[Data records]
────────

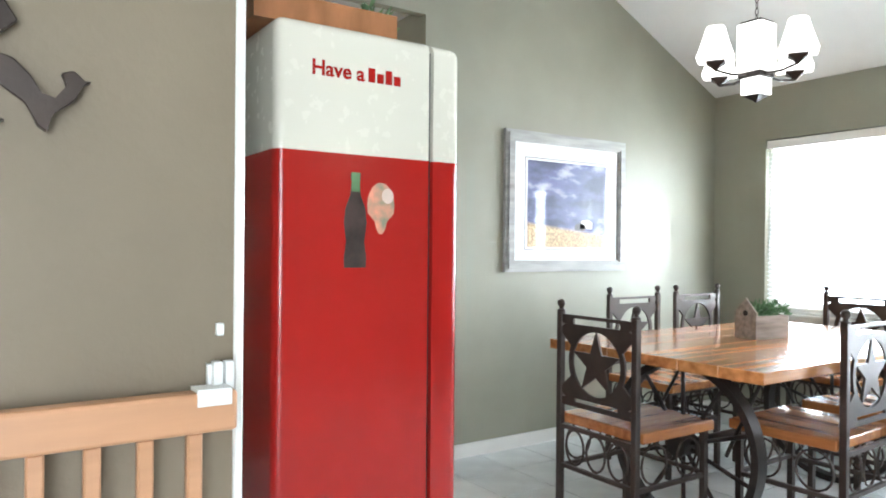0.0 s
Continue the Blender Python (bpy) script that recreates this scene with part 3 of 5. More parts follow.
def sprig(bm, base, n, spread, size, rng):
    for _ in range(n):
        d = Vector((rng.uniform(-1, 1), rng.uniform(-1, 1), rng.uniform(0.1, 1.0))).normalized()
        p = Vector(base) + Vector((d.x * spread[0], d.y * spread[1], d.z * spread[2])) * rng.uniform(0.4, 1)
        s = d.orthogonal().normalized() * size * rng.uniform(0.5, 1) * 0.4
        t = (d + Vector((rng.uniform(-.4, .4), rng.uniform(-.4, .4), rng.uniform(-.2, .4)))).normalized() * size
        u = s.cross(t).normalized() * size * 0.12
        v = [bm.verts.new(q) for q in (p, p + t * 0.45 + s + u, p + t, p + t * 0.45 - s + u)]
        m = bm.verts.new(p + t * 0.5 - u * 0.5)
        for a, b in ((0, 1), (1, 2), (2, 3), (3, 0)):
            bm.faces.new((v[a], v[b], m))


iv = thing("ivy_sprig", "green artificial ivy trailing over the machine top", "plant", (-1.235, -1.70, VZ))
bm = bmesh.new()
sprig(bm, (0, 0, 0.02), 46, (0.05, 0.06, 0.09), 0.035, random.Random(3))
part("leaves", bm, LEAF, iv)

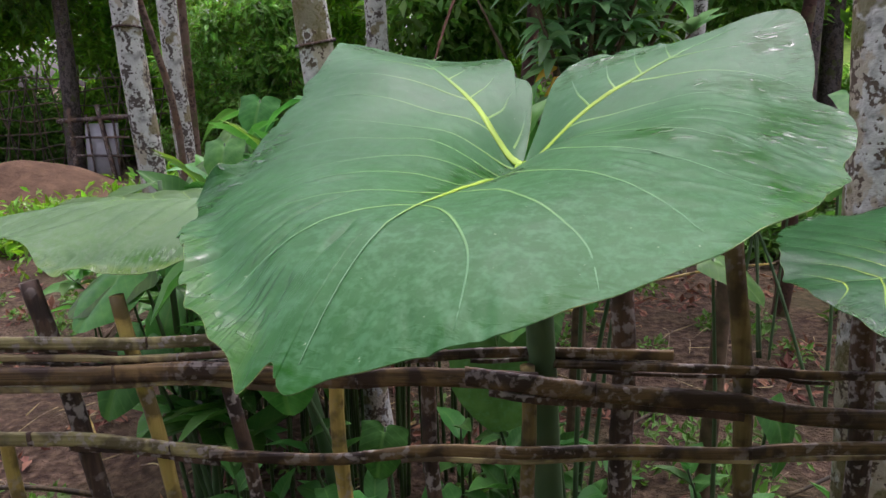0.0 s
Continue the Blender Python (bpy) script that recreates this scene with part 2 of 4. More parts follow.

────────

* [Exercise requirements] Print each entry shown above with exact wording and no pictures.

* [Output of the exercise]
0.0 s
Continue the Blender Python (bpy) script that recreates this scene with part 3 of 5. More parts follow.
def sprig(bm, base, n, spread, size, rng):
    for _ in range(n):
        d = Vector((rng.uniform(-1, 1), rng.uniform(-1, 1), rng.uniform(0.1, 1.0))).normalized()
        p = Vector(base) + Vector((d.x * spread[0], d.y * spread[1], d.z * spread[2])) * rng.uniform(0.4, 1)
        s = d.orthogonal().normalized() * size * rng.uniform(0.5, 1) * 0.4
        t = (d + Vector((rng.uniform(-.4, .4), rng.uniform(-.4, .4), rng.uniform(-.2, .4)))).normalized() * size
        u = s.cross(t).normalized() * size * 0.12
        v = [bm.verts.new(q) for q in (p, p + t * 0.45 + s + u, p + t, p + t * 0.45 - s + u)]
        m = bm.verts.new(p + t * 0.5 - u * 0.5)
        for a, b in ((0, 1), (1, 2), (2, 3), (3, 0)):
            bm.faces.new((v[a], v[b], m))


iv = thing("ivy_sprig", "green artificial ivy trailing over the machine top", "plant", (-1.235, -1.70, VZ))
bm = bmesh.new()
sprig(bm, (0, 0, 0.02), 46, (0.05, 0.06, 0.09), 0.035, random.Random(3))
part("leaves", bm, LEAF, iv)

0.0 s
Continue the Blender Python (bpy) script that recreates this scene with part 2 of 4. More parts follow.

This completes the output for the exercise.